A single vote in the state Senate ended a legislative debate spanning more than two years and paved the way for iron mining in Wisconsin to resume after a nearly 30-year hiatus.
The goal of the bill, originally introduced in December 2011, was to partner with other mining operations in the state and return environmentally sound mining to Wisconsin, according to Charlie Bellin, a spokesperson for Rep. Mary Williams, R–Medford.
According to Bellin, while the state is a home to the nation’s only two mining manufacturers, Wisconsin regulations prevented companies from receiving a mining permit. The bill passed through the Assembly in January 2011 with more than 60 percent of representatives voting to approve the bill. However, the Senate rejected the contentious bill by a vote of 17-16 that March.
Sixty-two Republican state legislators reintroduced the bill in January 2013. After an expedited process of pushing the bill forward, the Joint Committee on Finance approved the mining legislation Feb. 25, which squeaked through the Senate by a vote of 17-16 for the bill. The Assembly approved the bill Thursday.

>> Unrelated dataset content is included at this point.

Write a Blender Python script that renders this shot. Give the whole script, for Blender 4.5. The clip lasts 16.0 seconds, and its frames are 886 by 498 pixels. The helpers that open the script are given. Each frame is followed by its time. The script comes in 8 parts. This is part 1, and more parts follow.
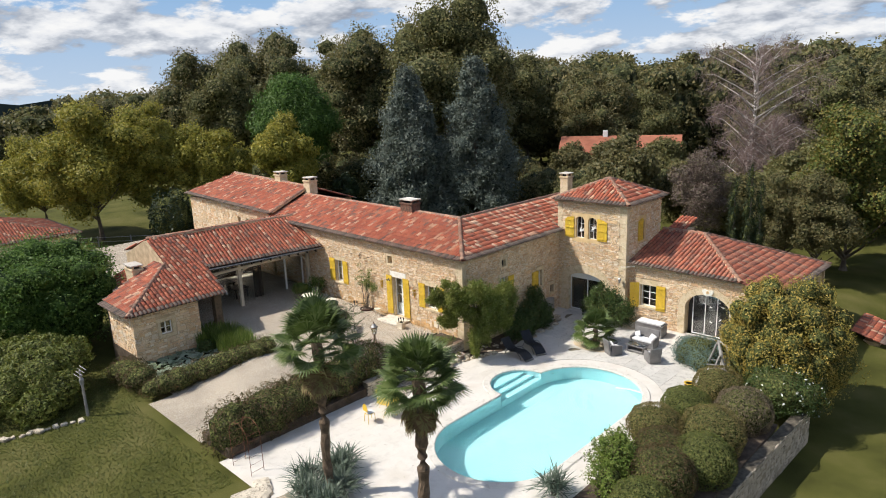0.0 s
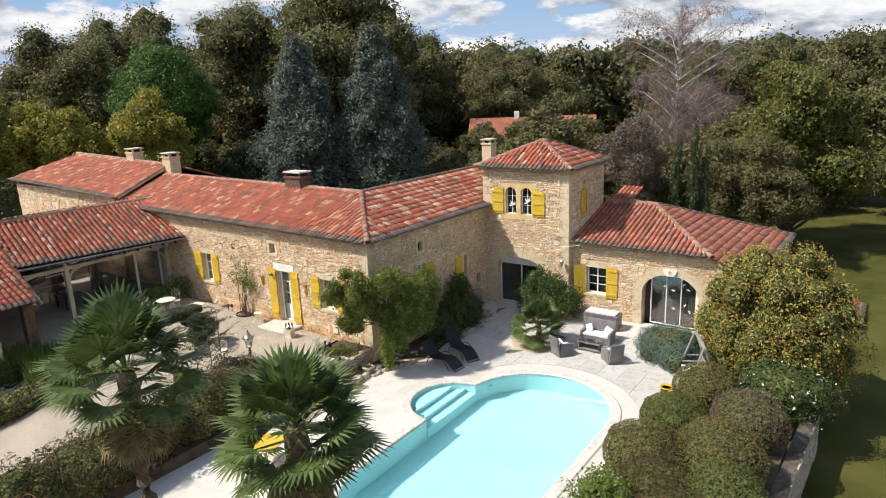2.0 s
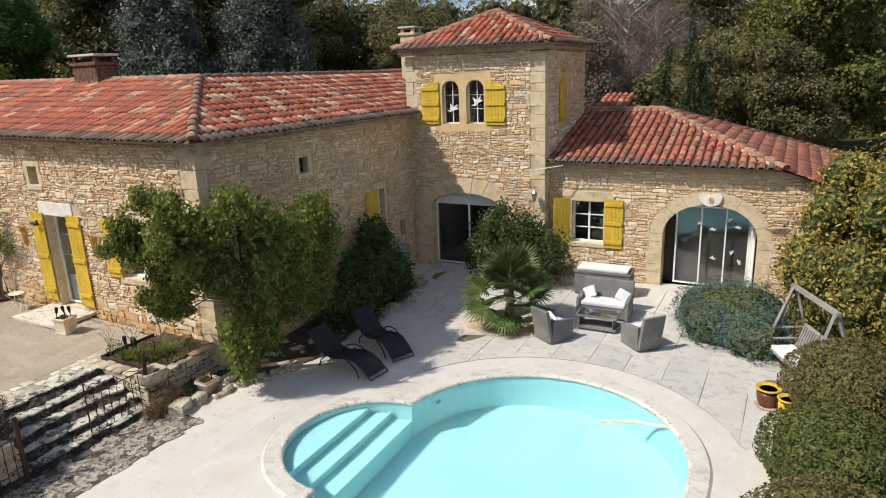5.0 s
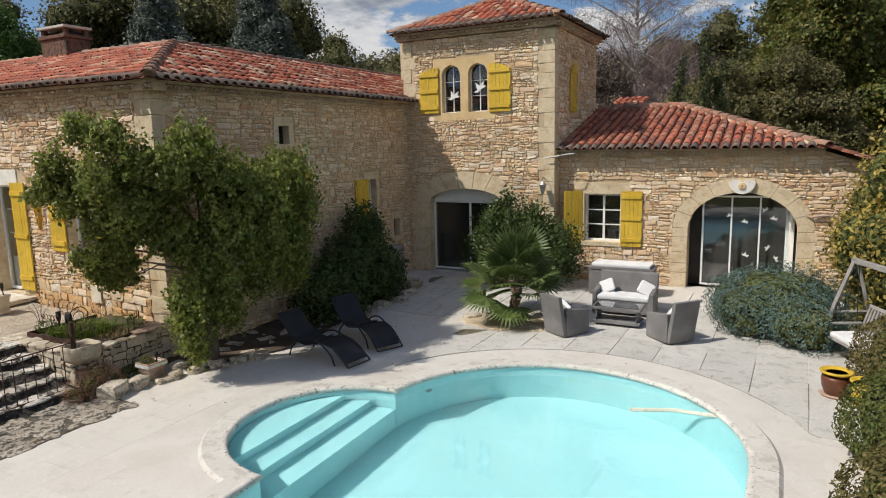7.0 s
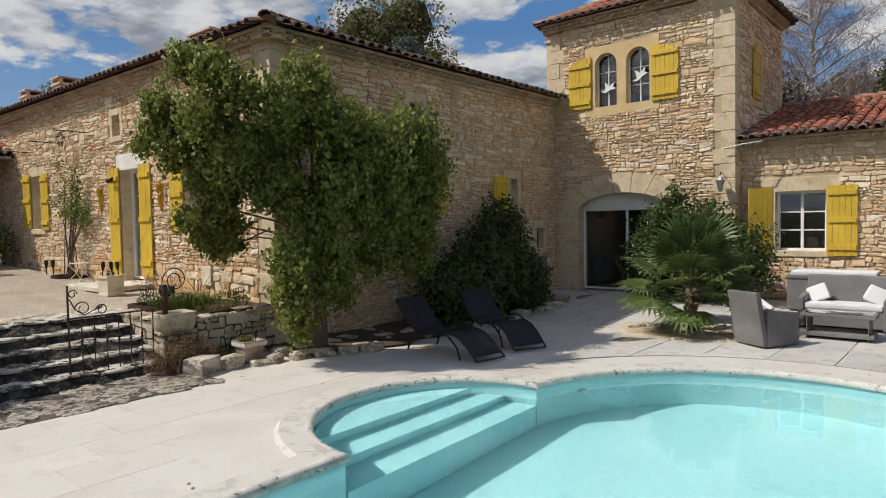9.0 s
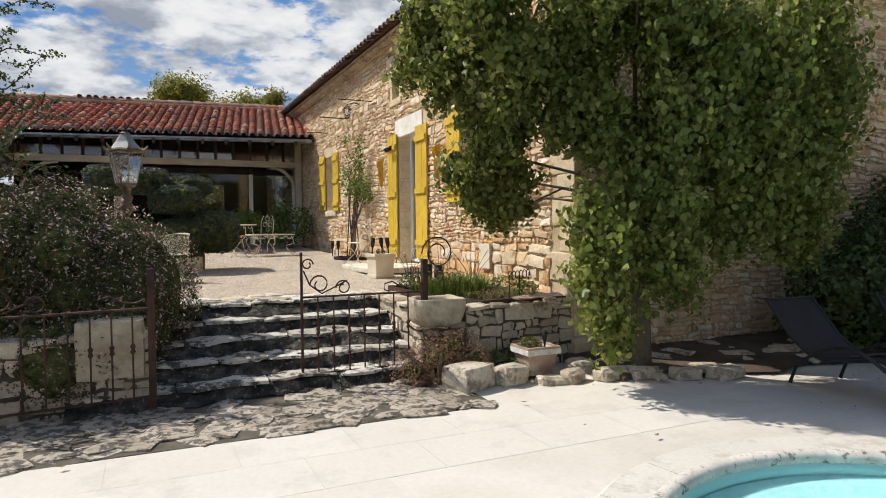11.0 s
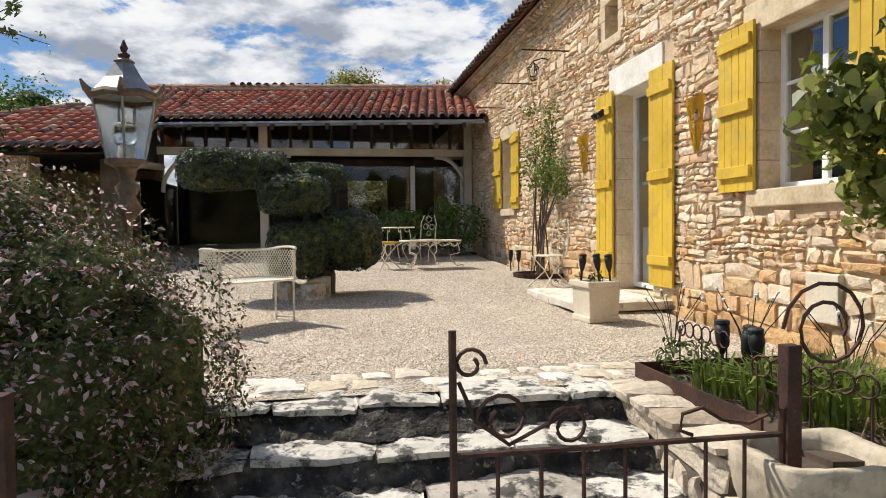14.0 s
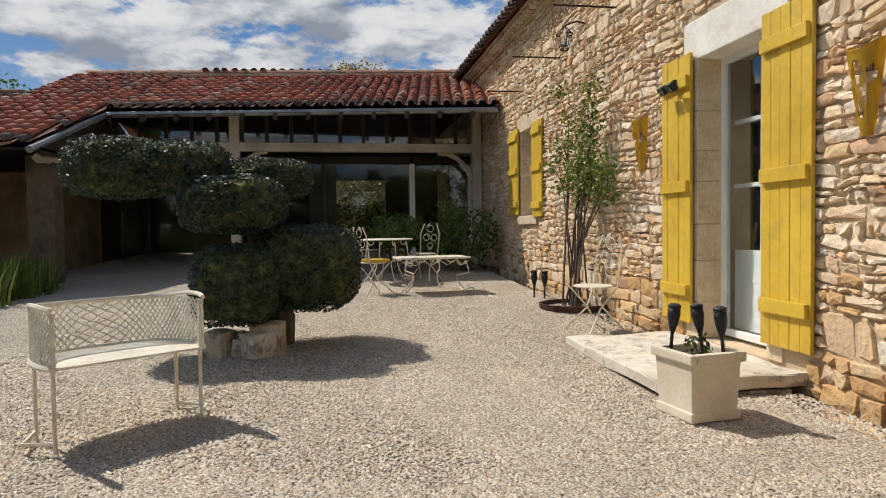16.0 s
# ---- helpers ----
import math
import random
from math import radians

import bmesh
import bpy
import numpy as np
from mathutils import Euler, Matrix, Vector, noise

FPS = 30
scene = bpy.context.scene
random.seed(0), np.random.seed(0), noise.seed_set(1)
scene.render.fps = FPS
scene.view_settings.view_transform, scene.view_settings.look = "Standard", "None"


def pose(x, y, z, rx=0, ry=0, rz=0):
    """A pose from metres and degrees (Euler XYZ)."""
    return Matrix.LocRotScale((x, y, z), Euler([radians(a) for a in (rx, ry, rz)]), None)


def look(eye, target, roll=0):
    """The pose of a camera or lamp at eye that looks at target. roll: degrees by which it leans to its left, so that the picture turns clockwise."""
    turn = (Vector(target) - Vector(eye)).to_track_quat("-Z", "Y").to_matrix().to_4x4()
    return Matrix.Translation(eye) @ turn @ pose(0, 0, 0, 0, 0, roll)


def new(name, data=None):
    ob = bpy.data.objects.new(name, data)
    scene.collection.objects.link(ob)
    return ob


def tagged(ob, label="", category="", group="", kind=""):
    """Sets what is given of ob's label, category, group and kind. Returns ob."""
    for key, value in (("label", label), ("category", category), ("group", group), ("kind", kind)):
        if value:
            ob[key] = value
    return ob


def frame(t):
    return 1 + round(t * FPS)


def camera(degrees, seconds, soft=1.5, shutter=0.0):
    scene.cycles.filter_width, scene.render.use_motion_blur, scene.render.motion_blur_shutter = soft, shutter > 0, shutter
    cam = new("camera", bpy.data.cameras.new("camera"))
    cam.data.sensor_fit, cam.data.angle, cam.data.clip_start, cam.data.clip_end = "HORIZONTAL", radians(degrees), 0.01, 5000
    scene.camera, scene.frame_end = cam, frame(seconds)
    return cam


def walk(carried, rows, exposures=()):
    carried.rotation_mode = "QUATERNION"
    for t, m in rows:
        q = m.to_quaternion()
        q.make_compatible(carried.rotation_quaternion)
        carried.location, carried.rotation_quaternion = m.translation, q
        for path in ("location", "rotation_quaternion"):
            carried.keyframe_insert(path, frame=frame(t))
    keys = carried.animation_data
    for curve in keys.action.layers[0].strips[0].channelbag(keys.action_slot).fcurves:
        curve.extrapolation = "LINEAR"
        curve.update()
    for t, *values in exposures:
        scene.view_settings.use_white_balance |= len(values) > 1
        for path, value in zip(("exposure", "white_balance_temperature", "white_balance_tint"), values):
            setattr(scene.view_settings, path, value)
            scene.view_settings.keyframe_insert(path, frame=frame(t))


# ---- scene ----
cam = camera(68.9, 16.0, 1.0)
PATH = [
    (0, (0.569, 0.51, 13.332), (-0.795, 1.892, 12.852), -2.3),
    (0.5, (-0.86, 1.825, 12.592), (-2.161, 3.266, 12.112), -2.4),
    (1, (-2.274, 3.125, 11.854), (-3.508, 4.624, 11.372), -2.4),
    (1.5, (-3.48, 4.575, 11.13), (-4.665, 6.113, 10.649), -2.4),
    (2, (-4.656, 6.082, 10.448), (-5.795, 7.653, 9.962), -2.3),
    (2.5, (-5.797, 7.553, 9.718), (-6.89, 9.156, 9.23), -2.3),
    (3, (-6.973, 9.064, 8.962), (-8.018, 10.693, 8.455), -2.3),
    (3.5, (-8.12, 10.641, 8.171), (-9.116, 12.293, 7.643), -2.2),
    (4, (-9.142, 12.219, 7.419), (-10.097, 13.892, 6.881), -2.2),
    (4.5, (-10.191, 13.728, 6.516), (-11.114, 15.42, 5.982), -2.2),
    (5, (-10.979, 15.059, 5.733), (-11.884, 16.764, 5.211), -2.1),
    (5.2, (-11.207, 15.448, 5.403), (-12.107, 17.16, 4.895), -2.1),
    (7.3, (-11.746, 16.729, 2.911), (-12.691, 18.47, 2.638), -1.3),
    (7.5, (-11.837, 16.88, 2.631), (-12.809, 18.612, 2.391), -1.3),
    (8, (-12.095, 17.279, 2.051), (-13.149, 18.97, 1.879), -1.2),
    (8.5, (-12.433, 17.764, 1.569), (-13.594, 19.389, 1.459), -1.2),
    (9, (-12.889, 18.342, 1.334), (-14.183, 19.864, 1.251), -1.1),
    (9.5, (-13.502, 18.934, 1.156), (-14.945, 20.316, 1.078), -1.0),
    (10, (-14.237, 19.451, 0.981), (-15.835, 20.651, 0.9), -0.7),
    (10.2, (-14.554, 19.636, 0.919), (-16.206, 20.759, 0.839), -0.7),
    (12.3, (-17.633, 20.807, 0.769), (-19.573, 21.288, 0.716), -0.5),
    (12.5, (-17.902, 20.881, 0.82), (-19.85, 21.332, 0.758), -0.6),
    (13, (-18.577, 20.997, 0.822), (-20.538, 21.387, 0.762), -0.6),
    (13.5, (-19.243, 21.099, 0.87), (-21.211, 21.449, 0.807), -0.6),
    (14, (-19.893, 21.168, 0.952), (-21.865, 21.495, 0.89), -0.6),
    (14.5, (-20.544, 21.198, 1.011), (-22.517, 21.519, 0.948), -0.6),
    (15, (-21.166, 21.247, 1.047), (-23.139, 21.569, 0.986), -0.6),
    (15.5, (-21.775, 21.373, 1.1), (-23.748, 21.692, 1.039), -0.5),
    (16, (-22.36, 21.599, 1.172), (-24.335, 21.909, 1.106), -0.7),
]
walk(cam, [(t, look(eye, target, roll)) for t, eye, target, roll in PATH],
     [(0.0, 0.35), (2.5, 0.42), (4.0, 0.25), (5.0, 0.1), (7.5, -0.13), (8.5, -0.17), (9.0, -0.15), (9.5, -0.02), (10.0, 0.08), (12.5, 0.42), (13.0, 0.46), (14.0, 0.35), (15.0, 0.05), (16.0, 0.0)])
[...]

On Feb. 25, Williams said the legislation could bring 14,000 jobs to the state. She added a company could only receive a mining permit after meeting Wisconsin’s Department of Natural Resources’ requirements.
According to Bellin, the difference between last year’s taconite mining bill failing to gain Senate approval and Gov. Scott Walker signing this year’s version into law Monday is two-fold.
“The Senate was what killed it last year,” Bellin said. “Having a bigger majority helped. But also, the bill was better than last year’s because of some of the [new amendments].”
Bellin said the mining bill that Walker will sign today had more ideas from the Democratic side of the aisle, which informed its amendments to last year’s proposed legislation. He said the amendments gave the DNR and the U.S. Army Corps of Engineers more flexibility to change the bill, if necessary. Sen. Dale Schultz, R–Richland Center, was the lone senator to vote against party lines to narrow the gap of the bill’s passage.
However, his opposition made no effect with the GOP holding 18 seats of the state Senate, compared to the Democrats’ 15, according to Rep. Fred Kessler, D–Milwaukee.
“Elections count and the fact is, the Democrats lost one seat in the state,” Kessler said. “Sen. Shultz was the swing vote and, had the Senate been split 17-16, that would have been the vote that made the difference. But unfortunately, with his vote it didn’t matter.”
Many opposing the bill, including various statewide environmental groups, expressed concern for the possible contamination of the groundwater of neighboring properties and other negative environmental effects.
The bill will lower the restrictions on environmental pollution and open the largest open taconite mine in the world, according to a statement from the Sierra Club, John Muir Chapter, the national environmental organization’s state branch.
Bellin said many of the concerns legislators and advocacy groups had regarding the contamination of groundwater in the Bad River Watershed are unfounded, as the bill does not alter any of the DNR’s groundwater standards. However, mining companies will be less restricted in how they go about meeting those standards, Bellin said.
Rep. Janet Bewley, D-Ashland, who would have the mine located in her district, however, disagreed with Bellin, and was among those against the bill.
“If [a bill] allows something harmful, we should change it.…If we know that it is ineffective, we should change it,” Bewley said. “We can’t just say it is good because it might create jobs. That’s not good enough.”